May 4, 2013

If You're Ever In DC: The Hirshhorn and the NGA

I feel like tourists mostly hit up three select Smithsonian museums - the Air and Space, the Natural History and the American History. I always see tourists in comfortable walking shoes, squinting at their maps of the mall, complaining to the rest of their families that they just can't find one of the three so much that they're almost DC landmarks themselves. I'm still wondering if that desperate looking family that I saw outside the Archives metro stop ever found the Air and Space. Who knows why they didn't get off at Smithsonian but I hope they're alive out there.

I know those three are pretty child friendly museum and pack a lot of the most "worthwhile" artifacts, like the Hope Diamond and the ruby slippers. I'm not knocking those museums because I think they're pretty great and I can spend hours in them myself. However, if you're ever in DC, I think you should make time for the Hirshhorn Museum and Sculpture Garden and the National Gallery of Art. They're almost directly across from one another on the mall, give or take another building or two, and they make a great activity for a summer day. You can spend time outside enjoying the weather as you walk around the Hirshhorn's garden and then cool off in the air conditioned NGA. Plus, you'll get a nice sampling of the different kinds of art DC has to offer with ancient through the ever popular impressionism in the NGA West, modern in the NGA East and modern through contemporary in the Hirshhorn. If your time is limited, the buildings themselves are works of art with the neoclassical design of the NGA West and I.M. Pei's airy, modern design for NGA East. Plus, the sculpture garden makes a nice walk through even if the Hirshhorn is too high brow or "I could do that" inducing for you.

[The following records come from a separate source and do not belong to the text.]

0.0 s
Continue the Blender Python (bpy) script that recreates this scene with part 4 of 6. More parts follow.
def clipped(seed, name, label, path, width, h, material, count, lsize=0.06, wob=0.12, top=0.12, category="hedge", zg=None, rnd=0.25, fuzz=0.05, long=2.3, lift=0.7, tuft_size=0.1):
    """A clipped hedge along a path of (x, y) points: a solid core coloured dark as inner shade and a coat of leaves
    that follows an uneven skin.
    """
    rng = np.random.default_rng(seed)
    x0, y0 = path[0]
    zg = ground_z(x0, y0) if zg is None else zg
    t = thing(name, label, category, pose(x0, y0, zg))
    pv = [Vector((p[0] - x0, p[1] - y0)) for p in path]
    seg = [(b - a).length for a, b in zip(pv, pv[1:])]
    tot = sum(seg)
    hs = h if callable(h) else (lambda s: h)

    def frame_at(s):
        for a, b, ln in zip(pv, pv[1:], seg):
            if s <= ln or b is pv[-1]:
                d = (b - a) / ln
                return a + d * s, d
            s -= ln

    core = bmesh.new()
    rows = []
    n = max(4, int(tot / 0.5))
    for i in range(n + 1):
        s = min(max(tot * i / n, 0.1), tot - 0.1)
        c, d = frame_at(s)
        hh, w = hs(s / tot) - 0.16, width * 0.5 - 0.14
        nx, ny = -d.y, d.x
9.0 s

To top it off, the NGA has some pretty great exhibits in addition to a wonderful permanent collection. I saw a Durer exhibit this week that was amazing if not only for the fact that you're looking at incredibly detailed watercolors from the 15th century. Just art closer in age to the Magna Carta than America itself. As if that weren't enough there was a s-t-u-n-n-i-n-g Pre-Raphaelite exhibit. It ends on the 19th of May so I'd hurry if you want to see some great Victorian kitsch. Millais' Ophelia alone was worth the price of admission (if there even was a price of admission) and I could have parked my butt in front of it for hours. All the pieces are incredibly detailed, laughably self involved and great commentary on mid 19th century Great Britain. I'll probably be back again before the exhibit closes - it's one of the ones where I just want to move at a glacial pace, examining every last detail of the works.

Sorry for all the hastily snapped cell phone photos. Not very glamorous, I know.

 Junot Munoz Last Conversation Piece 1994 Hirshhorn Museum Washington DC 
Junot Munoz, Last Conversation Piece, 1994 at the Hirshhorn Museum

 Leo Villareal Multiverse NGA National Gallery of Art light lights walkway concourse Washington DC
 My favorite place in all of DC, or between Atlantic City and half of Virginia for that matter, is the underground concourse between the NGA East and West buildings. It's a moving walkway that connects the two buildings' fantastic gift shops with Leo Villareal's stunning light up sculpture "Multiverse" overhead. I typically get off one walkway and just climb back on the opposite side and ride it a couple times before making my way into the other building. It's breathtaking to see in person.

I'm in love with looking up at this Calder installation and seeing Pei's ceiling in the background. In love. Obsessed. It speaks to me. Pei is probably my all time favorite architect. If his work looks familiar, you probably know him from the v polarizing Louvre Pyramid or Boston's landmark Hancock Tower.

 China Glaze Up and Away 2010 Spring Collection Heli-yum Peachy Keen
 My nails for the day - China Glaze Heli-Yum and Peachy Keen. There will probably never be a spring collection that tops the Up and Away 2010 collection.

Consider one of those two museums if you ever make it to DC. I think a 15 minute walk through the NGA is more than worth it even if you're pressed for time. Add a couple Monets onto your list of things you saw in the district. I promise, it's worth it.